Qui d’autre que Sienkiewicz pouvait dessiner la légende de Jimi ? Certes, Moebius avait déjà œuvré sur le musicien (Emotions électriques, Le Castor Astral, 1999) en donnant une magnifique série d’illustrations à la gloire de l’artiste, mais son travail s’envolait, comme à l’accoutumée, hors des sphères du simple portrait pour laisser la part belle aux fantastiques visions et autres sentiments paroxystiques éprouvés à l’écoute de la musique d’Hendrix. Ici, il s’agit de représenter toute une vie réelle, de l’enfance à la mort prématurée en passant par des étapes aussi concrètes que le passage à l’armée ou la rencontre d’une fille. Là où Moebius était seul avec ses univers parallèles et autres déviations, il y a maintenant un texte à illustrer, et Sienkiewicz doit s’y plier. Le danger aurait été de laisser le discours conduire un découpage linéaire et didactique. Il n’en est rien : Sienkiewicz reste fidèle à lui-même et fait preuve, sur cette centaine de planches, d’une inventivité graphique qui semble ne jamais s’essouffler.

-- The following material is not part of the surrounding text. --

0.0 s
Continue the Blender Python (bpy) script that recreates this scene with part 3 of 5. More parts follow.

Tel un Norman Rockwell moderne, Sienkiewicz joue joliment de la caricature, de la déformation, sans jamais tomber dans le grotesque. À cheval entre hyperréalisme et expressionnisme, le style de l’artiste explose à chaque nouvelle planche et se joue des codes de la bande dessinée de façon toujours pertinente et efficace : collages, photographies trafiquées, jeu sur les teintes et les couleurs, pleines pages illustrées, ratures, déformations, répétitions, onomatopées stylisées à l’extrême… Les ressources dont use le dessinateur sont illimitées et parfaitement maîtrisées.

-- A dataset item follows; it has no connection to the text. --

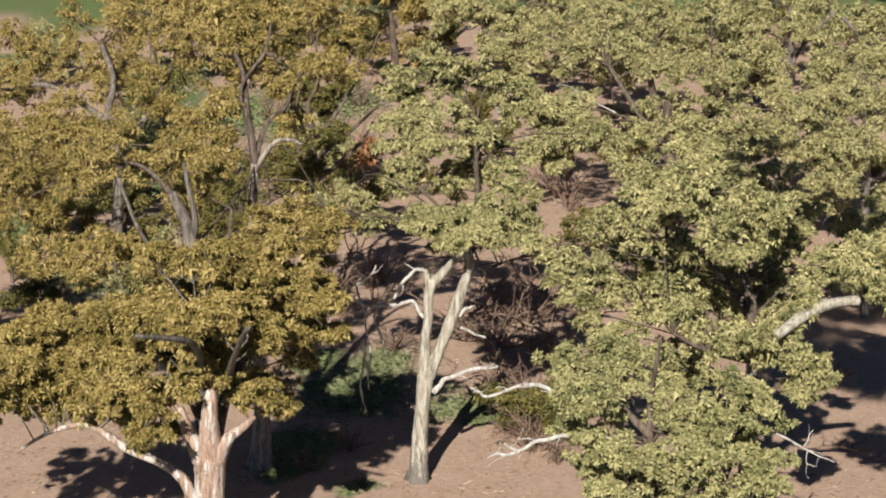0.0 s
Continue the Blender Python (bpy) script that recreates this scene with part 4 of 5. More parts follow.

Et toute la force du travail de Sienkiewicz sur cet album tient au fait que, derrière l’esthétisme peaufiné de chaque dessin, se cache l’illustration même du bouillonnement électrique de Jimi Hendrix. Ce faux désordre dans le découpage, c’est bel et bien la tentative de retranscription des sons. La musique est là, posée sur papier. Les pages explosent de mille teintes différentes comme de violents larsens envoyés aux murs du studio, une image se transforme progressivement sous nos yeux, tel le passage d’un accord à un autre, naturellement. Il n’y a jamais eu d’effet de style gratuit chez Sienkiewicz, et plus encore dans cet album, c’est avant tout la quête de ces émotions particulières liées à la musique qui sous-tendent ces couleurs éclatantes et autres éclairs de lumière.

Alors, qui d’autre pour dessiner Jimi ? Personne évidemment, puisque Hendrix et Sienkiewicz sont finalement les mêmes ; deux artistes intransigeants, perfectionnistes, soucieux d’expérimenter, de chercher de nouvelles voies pour s’exprimer, d’user des techniques nouvelles pour pouvoir sortir tout ce qu’on a dans la tête. Et si, dans cette œuvre écrite à la première personne par Green, Sienkiewicz devient lui aussi le guitariste gaucher, alors il faut se rendre à l’évidence : cet album de bande dessinée restera la véritable œuvre posthume de Jimi Hendrix.